Tom works in your team. When he was hired, your internal recruiter offered a very low salary for the role, particularly in comparison to someone else that was hired only months earlier. At the time, you both felt as if you were getting a bargain. It’s a skilled position and Tom is a pretty capable guy. Tom gets along well with the team and whilst people in your company are generally discouraged from discussing salaries, the topic definitely comes up from time to time.
In the last few months, you’ve sensed Tom’s growing dissatisfaction at work, noticing him becoming more and more frustrated. He’s been asking for more money at review time too, but it’s hard to stretch the budget right now. You have given him what you can, which isn’t much. How long will Tom last?
When you are offering low salaries, do you know what the implications are?
Some organisations have a culture that is characterised by arrogance. “They should just be happy they’ve got a job here”, is what upper management say. They might even blame Generation Y being greedy as the cause if they are talking about a relatively young employee.
This is an easy attitude to have when you are in a senior leadership position, being paid well. But the implications of offering low salaries can be particularly damaging, so it’s important to know what you’re getting yourself into.
Offering low salaries devalues your employees in the market
Salary bands are in place for a number of reasons. One reason is that you can ensure that you have pay equity amongst internal positions, whilst remaining competitive externally. When you are offering low salaries to all employees of a given role compared to the market, then you are likely to appear to be valuing your employees less than other comparable organisations do.
This is more likely to give your employees a sense that you don’t really value their skill set. If this is the path you choose to go down, then you should either expect people to leave their positions after a short period of time or you need to be offering them something that they value to encourage them to stay.
Offering low salaries promotes resentment between team members
When there is a large disparity between salaries of team members that have a similar role in the organisation, this creates tension and dissatisfaction. Though many people think that “salaries are secret”, this is hardly ever the case in practice.
How do you think it feels when you find out that you are being paid significantly less than one or more of your peers who has similar experience and is showing a similar level of performance?
First, an employee may become resentful toward another more highly paid team member. But soon enough, that resentment will be focused toward the leadership and the organisation. This employee is far more likely to “check out” than one who feels they are paid well.
Offering low salaries shows short-term thinking
Yes, right now, you are getting a “steal” by hiring Tom on a low salary. Soon Tom’s great performance is going to fade as he becomes dissatisfied. I’ve come across a number of situations where an employee is, quite frankly, being ripped off by an organisation.
If you are prepared to accept the consequences of having employees become dissatisfied and leave the organisation after you squeeze some work out of them, you are promoting a churn and burn culture. In the short term this may be OK, but soon enough, the organisation will be referred to as a “sweat shop” or similar.

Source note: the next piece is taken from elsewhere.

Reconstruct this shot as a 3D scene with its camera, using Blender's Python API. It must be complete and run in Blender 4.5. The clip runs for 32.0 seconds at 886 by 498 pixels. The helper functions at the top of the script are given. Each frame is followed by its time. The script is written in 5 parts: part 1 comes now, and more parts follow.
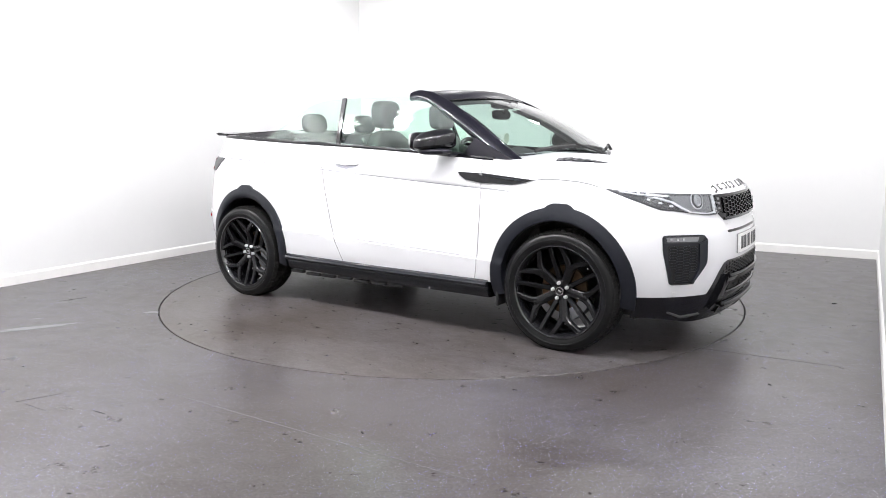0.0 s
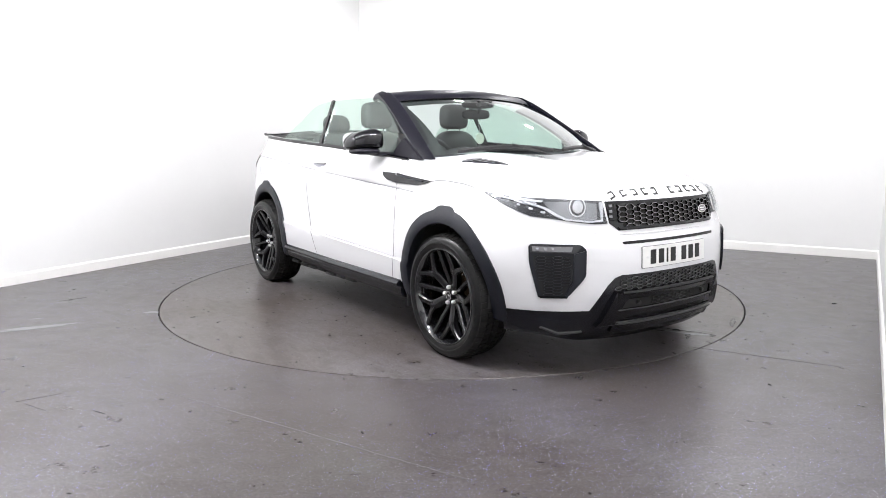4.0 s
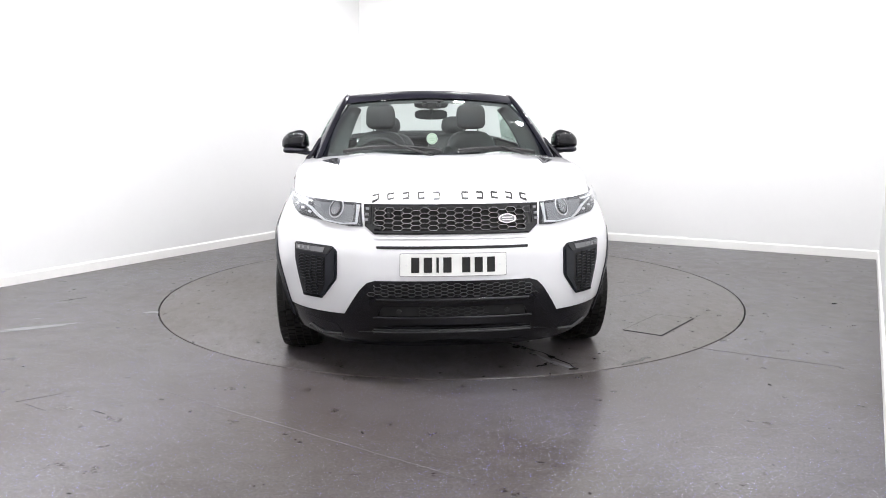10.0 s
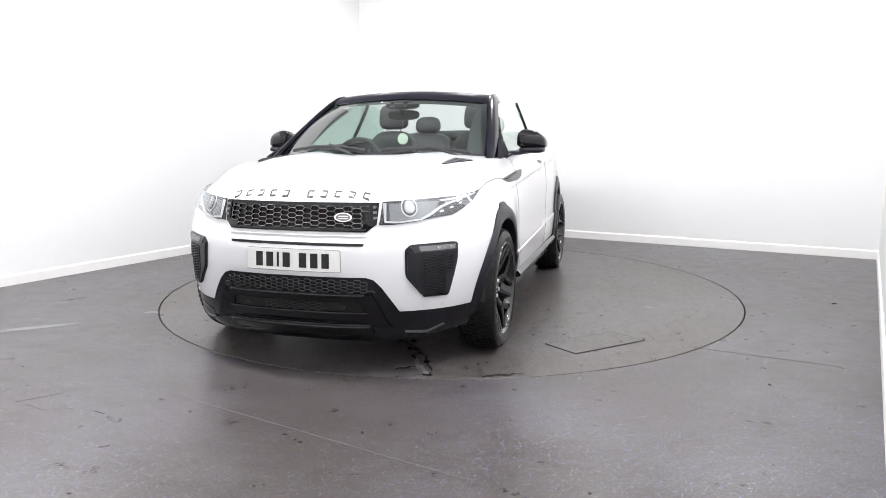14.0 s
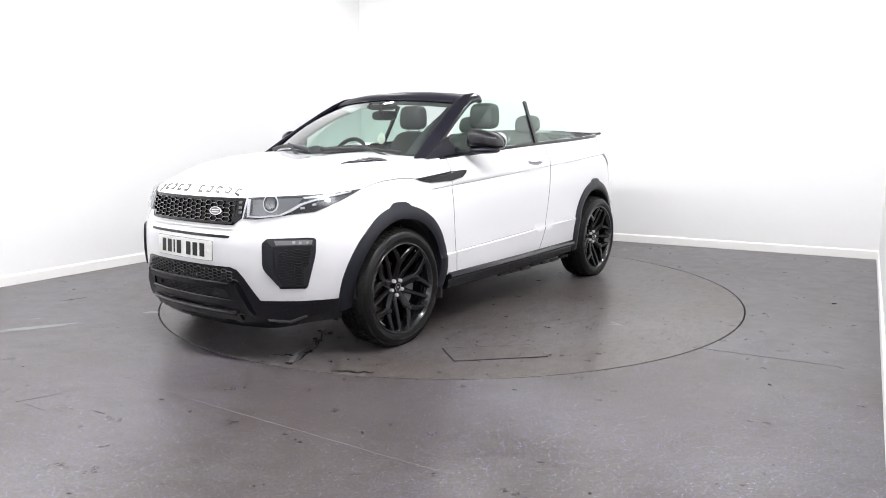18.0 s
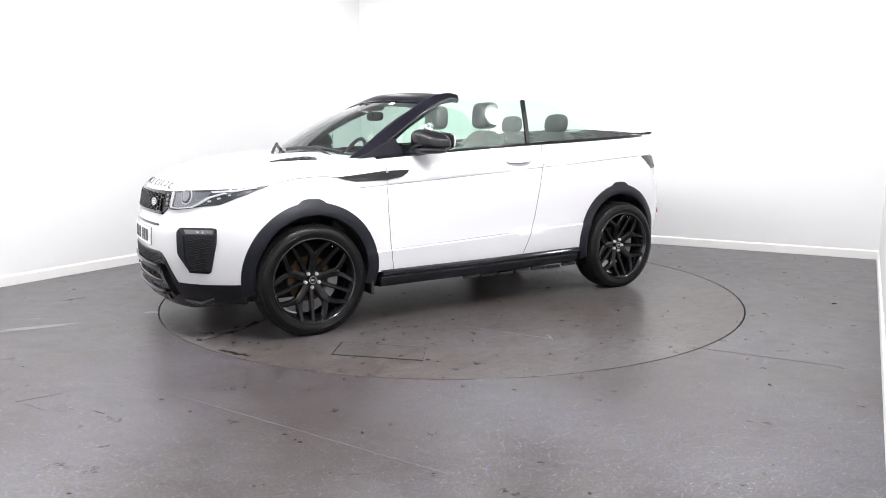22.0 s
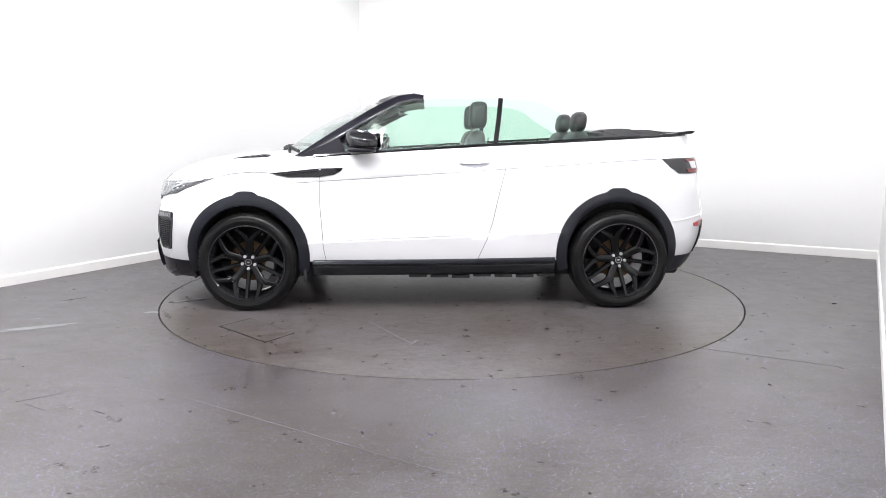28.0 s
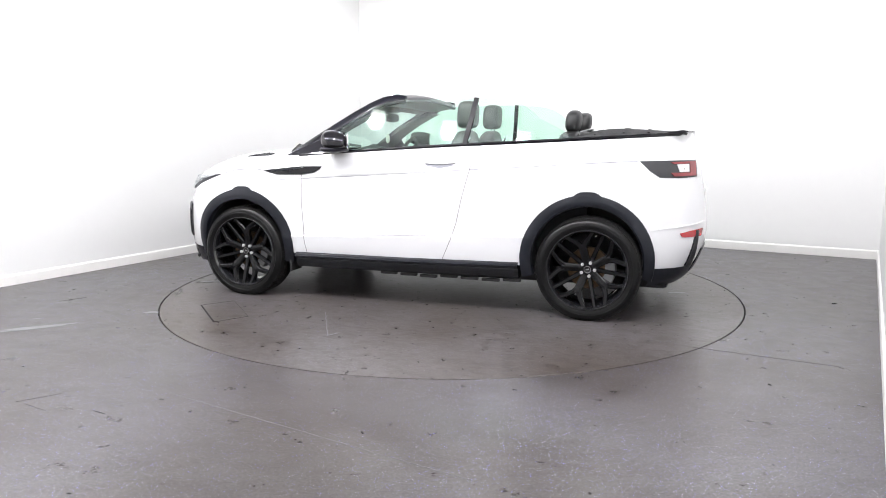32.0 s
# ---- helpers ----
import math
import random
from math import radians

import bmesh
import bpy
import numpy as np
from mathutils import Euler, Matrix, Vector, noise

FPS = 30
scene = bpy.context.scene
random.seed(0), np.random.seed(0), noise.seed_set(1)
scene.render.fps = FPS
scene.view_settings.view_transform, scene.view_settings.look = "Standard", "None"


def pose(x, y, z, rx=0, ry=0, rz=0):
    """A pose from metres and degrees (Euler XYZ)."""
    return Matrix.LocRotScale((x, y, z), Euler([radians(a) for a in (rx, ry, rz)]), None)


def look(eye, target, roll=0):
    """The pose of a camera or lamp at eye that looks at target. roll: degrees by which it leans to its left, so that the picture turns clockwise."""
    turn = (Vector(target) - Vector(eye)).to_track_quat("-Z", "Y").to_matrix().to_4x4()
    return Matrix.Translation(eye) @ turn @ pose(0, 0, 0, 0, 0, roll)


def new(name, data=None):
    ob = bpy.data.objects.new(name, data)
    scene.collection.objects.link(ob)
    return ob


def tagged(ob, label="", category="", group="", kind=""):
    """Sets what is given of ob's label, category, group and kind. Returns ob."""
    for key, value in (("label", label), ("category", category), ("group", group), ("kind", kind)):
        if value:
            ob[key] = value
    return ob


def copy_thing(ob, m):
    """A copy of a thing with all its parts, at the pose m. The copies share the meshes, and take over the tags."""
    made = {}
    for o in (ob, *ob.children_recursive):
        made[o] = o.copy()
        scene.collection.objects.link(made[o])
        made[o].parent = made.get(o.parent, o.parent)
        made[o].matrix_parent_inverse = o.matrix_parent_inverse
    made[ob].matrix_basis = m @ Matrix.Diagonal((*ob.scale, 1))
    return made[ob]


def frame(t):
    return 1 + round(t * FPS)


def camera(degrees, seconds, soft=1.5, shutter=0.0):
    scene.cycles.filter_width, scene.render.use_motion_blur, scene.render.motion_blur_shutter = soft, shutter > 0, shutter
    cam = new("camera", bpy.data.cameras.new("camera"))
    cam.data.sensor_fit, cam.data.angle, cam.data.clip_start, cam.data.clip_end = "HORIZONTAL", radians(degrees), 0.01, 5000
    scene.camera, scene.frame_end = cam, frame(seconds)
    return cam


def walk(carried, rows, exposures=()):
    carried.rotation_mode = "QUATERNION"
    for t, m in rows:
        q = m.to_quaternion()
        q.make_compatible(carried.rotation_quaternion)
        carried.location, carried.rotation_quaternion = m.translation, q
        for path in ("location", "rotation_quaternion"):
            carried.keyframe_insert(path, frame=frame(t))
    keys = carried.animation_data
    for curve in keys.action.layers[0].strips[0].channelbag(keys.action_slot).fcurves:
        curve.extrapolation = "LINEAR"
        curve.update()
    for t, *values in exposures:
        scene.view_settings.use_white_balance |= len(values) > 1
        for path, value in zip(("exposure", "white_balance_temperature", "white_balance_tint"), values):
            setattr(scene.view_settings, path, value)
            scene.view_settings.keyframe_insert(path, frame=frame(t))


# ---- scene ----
# ---------- camera: fixed on its mount ----------
cam = camera(64.52, 32.0, soft=0.9)
EYE = (0.0, -5.683, 1.231)
YAW, PITCH, ROLL = radians(-0.587), radians(-9.088), 0.155
AIM = (EYE[0] + 10 * math.sin(YAW) * math.cos(PITCH), EYE[1] + 10 * math.cos(YAW) * math.cos(PITCH), EYE[2] + 10 * math.sin(PITCH))
walk(cam, [(0, look(EYE, AIM, -ROLL)), (32, look(EYE, AIM, -ROLL))], exposures=[(0, 0.0), (32, 0.0)])

# ---------- plan of the room: u along the back wall, v away from the camera ----------
CORNER = Vector((-1.265, 4.455, 0))
U = Vector((0.8711, -0.4911, 0))
V = Vector((0.4911, 0.8711, 0))
ROOM_U, ROOM_V, ROOM_H = 6.397, 8.97, 3.37
TURN = math.degrees(math.atan2(U.y, U.x))


def room(u, v, z=0.0):
    return CORNER + U * u + V * v + Vector((0, 0, z))


# ---------- world and lamps ----------
world = bpy.data.worlds.new("world")
scene.world = world
world.use_nodes = True
world.node_tree.nodes["Background"].inputs[0].default_value = (0.8, 0.85, 0.9, 1)
world.node_tree.nodes["Background"].inputs[1].default_value = 0.05

BULBS = [(0.6 + 0.83 * i, -5.7, 100.0) for i in range(7)] + [(5.9, -3.45, 36.0), (6.0, -2.65, 36.0)]
# four added fill lamps that brighten the back wall and the floor there
FILL_PANELS = [(0.9, -1.1, 22.0), (2.4, -1.1, 22.0), (3.9, -1.1, 24.0), (5.4, -1.1, 28.0)]
LAMPS = BULBS + FILL_PANELS
LAMP_SIZE = 0.15
for n, (u, v, power) in enumerate(LAMPS):
    if n < len(BULBS):
        data = bpy.data.lights.new("ceiling_bulb", "POINT")
        data.shadow_soft_size = LAMP_SIZE / 2
    else:
        data = bpy.data.lights.new("fill_panel", "AREA")
        data.shape, data.size = "SQUARE", LAMP_SIZE
    data.energy, data.color = power, (0.985, 0.98, 1.0)
    lamp = new(data.name, data)
    lamp.location = room(u, v, ROOM_H - (0.19 if n < len(BULBS) else 0.105))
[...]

After a time, it will be difficult to hire talented employees who demand higher salaries, because your operating model relies upon utilising cheap people to deliver your services. Once this is the case, many people will simply overlook your roles for salary reasons. These could be great employees, but you’ll never have the chance to find out.
When offering salaries, it is worth looking to the future and seeing the ramifications of the choices you are making. Are low salaries a purposeful choice based on what your organisation does? Or are you simply trying to do things on the cheap with no regard for the context of your company?
Sometimes offering low salaries suits an organisation
Some organisations and industries promote an “up or out” approach to managing employees, which is in place for a specific reason. Employees either progress upwards, being promoted through management levels (to achieve higher salaries), or they leave the organisation.
Consulting is one industry that uses this strategy to ensure that their employees are striving to be promoted and not simply becoming stagnant in their roles at a given pay grade. In that industry, you need people to be motivated and ambitious, so this approach works.
Sure, there is still often significant dissatisfaction among employees regarding this style of resource management, but at least it is purposeful. These companies know what they are doing in this regard, and it is intentional.
However, if your organisation is just trying to get a cheap deal on a good employee, this isn’t a well thought out strategy.
It is easy to take advantage of employees by offering low salaries
Some employees are easy to take advantage of when it comes to salary. Some have come from bad workplaces, so they are happy to accept your low offer. Some have no idea of their value in the market so they have no basis for comparison. Some have come from an even lower salaried position, so they’re grateful for what they are getting.
If your organisation promotes a culture of offering the lowest salaries, then even these grateful employees will eventually become dissatisfied as they realise they got a raw deal.
If your organisation takes advantage of employees with regard to salary, don’t expect to produce great quality outcomes. Don’t expect high levels of motivation, and don’t expect longevity when it comes to retention. What you should expect, perhaps, is mediocrity.
Is your organisation in the habit of offering low salaries to get the “best deal”? What effect have you seen this have?